Stir, bring to the boil, reduce again and simmer for half an hour.
Taste for flavour and seasoning (always adjust the flavour first, if it needs it, as then you’ll need less seasoning**). Return to the heat for 10 minutes to cook out, stir in another tablespoon of dried coriander and a teaspoon or two of ground – just to perk it up (or not, as you wish – I always do though), then remove from the heat and allow to go cold.
**Which explains my interest in dehydration and, ultimately, vegetable powders – so I can add flavour without adding salt.
Once cold, refrigerate overnight to allow the flavours to snuggle up in the dark – you’ll thank them for it – and you’re done.
And so am I. My memory seems to be just fine, if this one check can be trusted, and yet the recipe for the sausage casserole remains gone. I really don’t understand that at all unless the explanation above this recipe is the right one.
NB: Don’t forget to rinse out the passata cartons with a little warm water – a surprising amount remains behind if you don’t.

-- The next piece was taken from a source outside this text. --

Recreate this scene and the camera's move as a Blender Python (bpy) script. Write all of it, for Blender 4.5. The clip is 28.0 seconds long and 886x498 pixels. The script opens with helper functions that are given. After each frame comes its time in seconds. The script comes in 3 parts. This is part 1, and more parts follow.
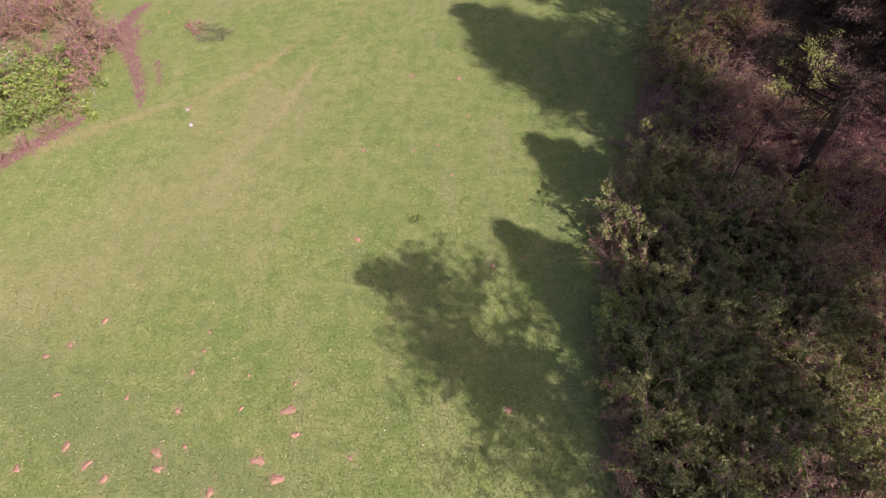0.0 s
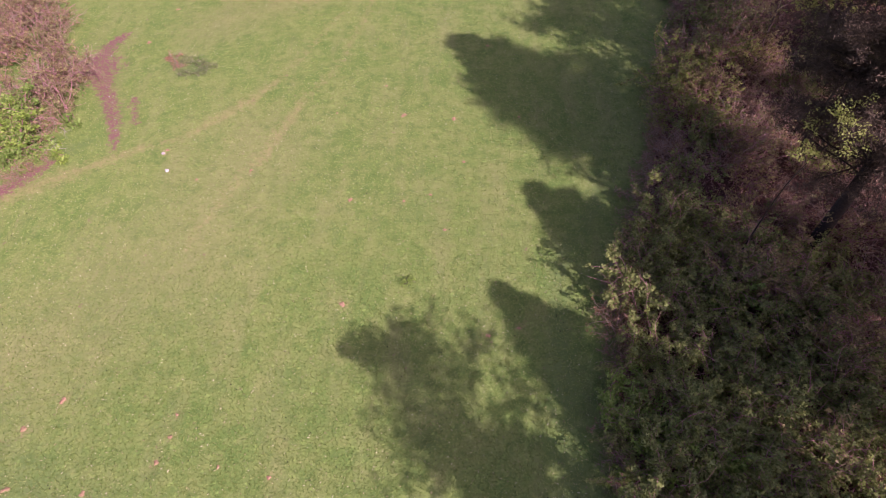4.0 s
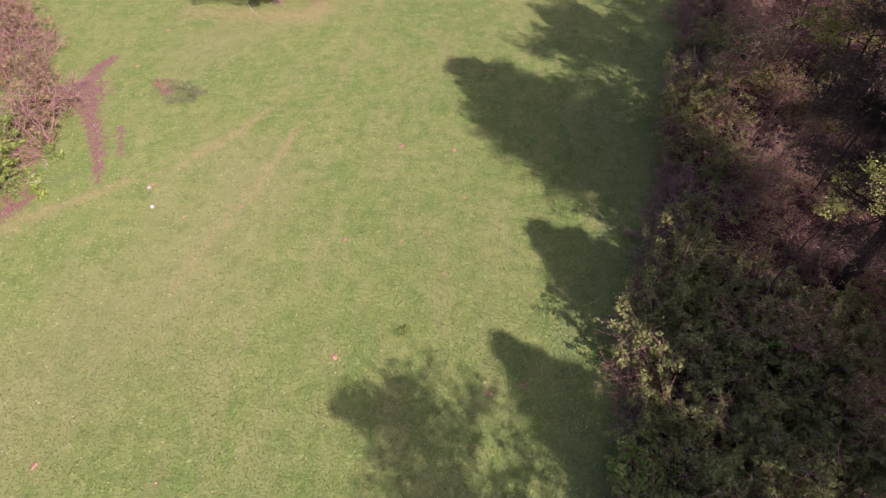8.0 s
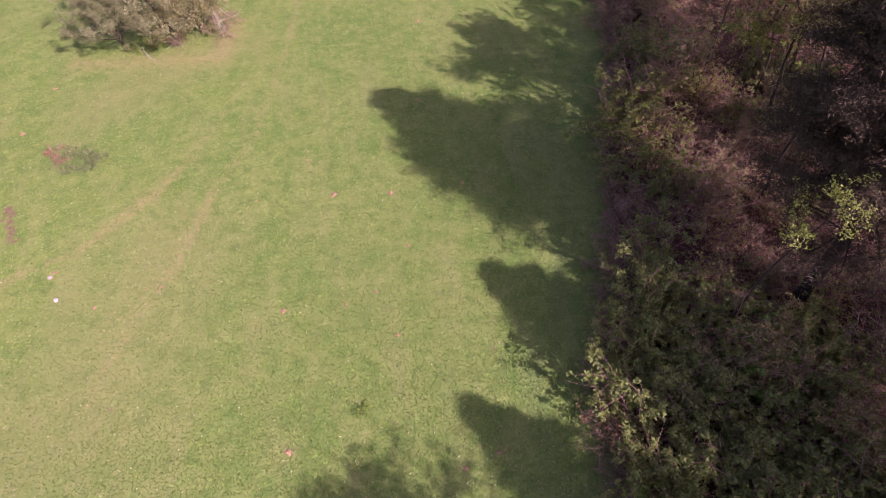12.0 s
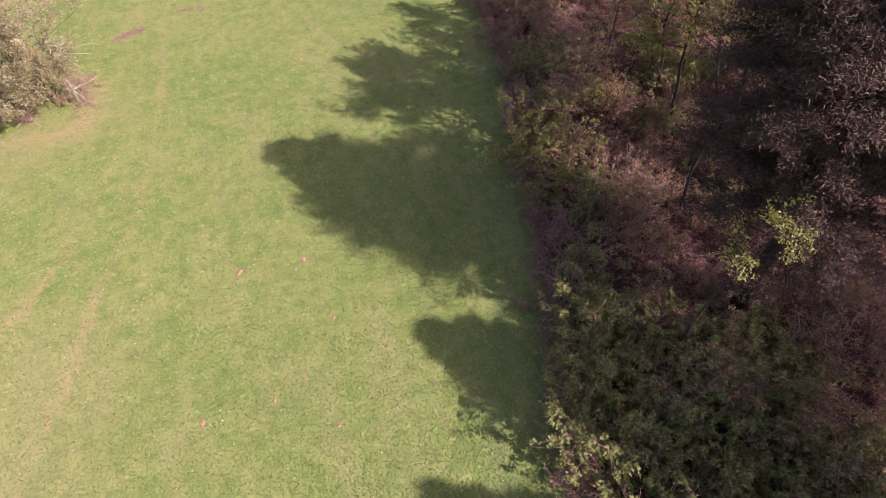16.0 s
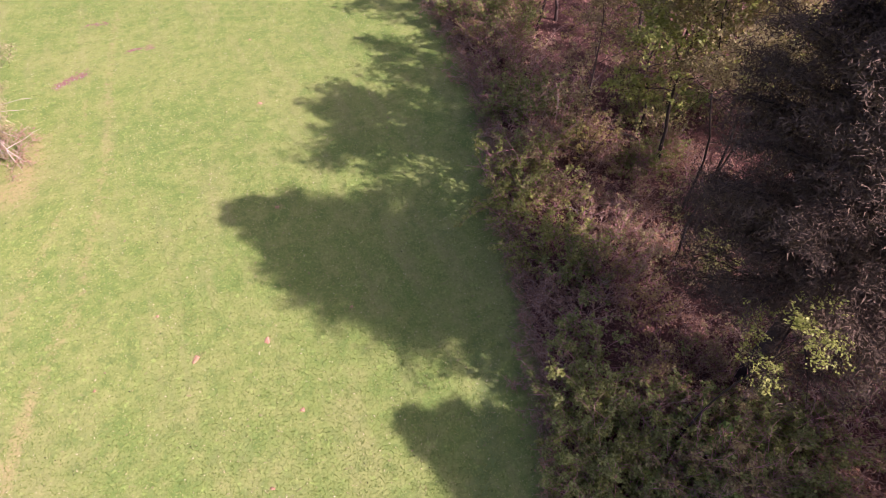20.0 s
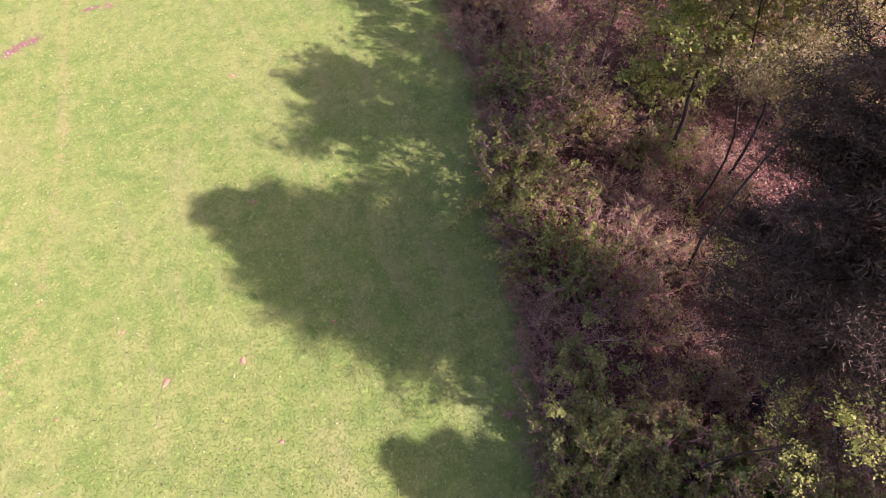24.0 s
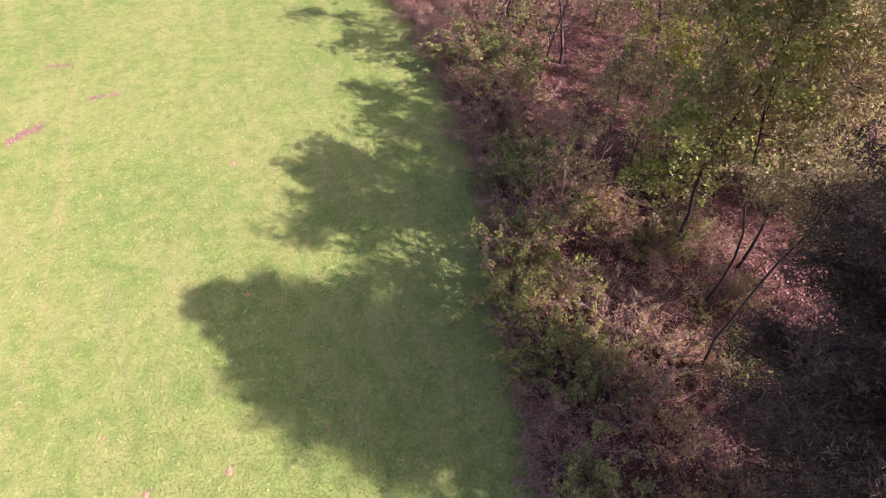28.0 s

Note re fat: Mostly I use clarified butter, because that’s what I always have in the fridge as I clarify a kilo of unsalted President at a time (enough for couple of months), or olive oil. However, whenever I have meat that has a substantial amount of fat, I’ll render it down and stash it in the fridge. Pork, in some form, including gammon, ham, and bacon, or lamb, have the best fat yields (not forgetting the fat sausages have been cooked in). It’s very hard to find beef with a sensible amount of fat on it these days, thanks to the food fascists (now proven wrong, though meat processors still remove as much as they can).
Note re vegetables: When it comes to aromatics, I prefer Sweet Spear carrots and Echalion shallots for their flavour. However, the only place I know for reliable supplies of both is Sainsbury’s (they spell Echalion as Eschalion on their website, which is wrong, as is their spelling of sourdough as Sough Dough** – so searching for either will be seriously unhelpful). If you can’t find them, use what you’ve got.
**The website, even after all the years of trading online, is a minefield of errors and omissions. Like the people they employ in meat preparation, their IT people seem to lack the appropriate skillset.
Finally, I made this soup exactly as described above – and it’s pretty damn good.
Spoonie rating. As the only real work is prepping the carrot, shallots and swede, I think 3 Spoonie spoons is appropriate.
Use fresh pre-prepped veg (carrots and onions are available, not sure about swede), and deduct 2 spoons, though the quality will suffer as I’ve found to my cost, so I’d increase the quantities by about half to compensate.